Huh. I was a bit surprised reading the comments here - I found the instructions regarding the partition table hack to be completely clear and easily understandable. I suppose I probably know more about the subject than most though, having played around with that stuff when I was a kid (while I was still on DOS, no less - using Turbo Pascal and real mode interrupt calls - nowadays, in Linux, things like what was described is trivial with standard tools). Still, anyone more than just idly interested really shouldn't have any trouble figuring it out, IMO...

sprite_tm wrote at 28 Aug 2007, 12.47:

C'mon, I'm not trying to create a howto to cracking the devices here. It's sufficient to say that if the drive sees an empty partition table when it's powered up, it'll disable all protection measures, even if the 'protected' data still is on-disk. Because the partition table is writable at all times, that's a huge security gap.

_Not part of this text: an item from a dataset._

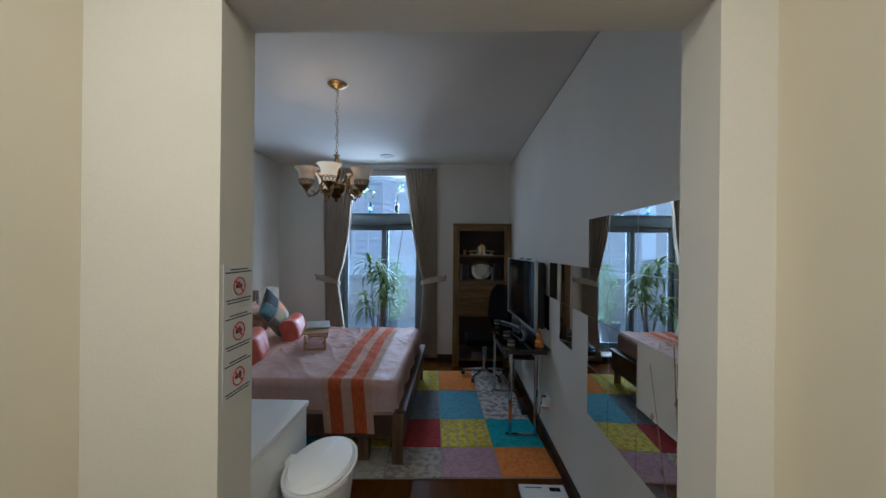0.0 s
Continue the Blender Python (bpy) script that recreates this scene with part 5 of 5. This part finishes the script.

JoeJoe wrote at 28 Aug 2007, 3.50:

His Linux instructions are vague.. I think he is reverting to a pre-warp (Windows-only) phase :( anyway he uses: http://www.ollydbg.de/ on Windows.

cde wrote at 23 Aug 2007, 21.28:

Can you elaborate a bit more on how your friend got around the drive in linux? The way you put it is really unclear (or is that intentional?) Also, what debugging suite do you use? I want to try my u3 based flash drive (which I wiped so I can use it as a normal drive).

JoeJoe wrote at 6 Aug 2007, 17.39:

Nice job! I always see USB enclosures like this that advertise security. It's almost pathetic how so many use simplistic hardware with a "Windows Application" - I myself use BSD and Linux.

Mike wrote at 4 Aug 2007, 18.03:

Excellent work! Glad to see some of this shoddy engineering being exposed to sunlight. Found your article from the slashdot.org firehose. Mike

Albert the 3rd wrote at 3 Aug 2007, 13.49:

Well, companies only want to sell, so they want to make the disks look secure, not actualy be secure. This is all marketing.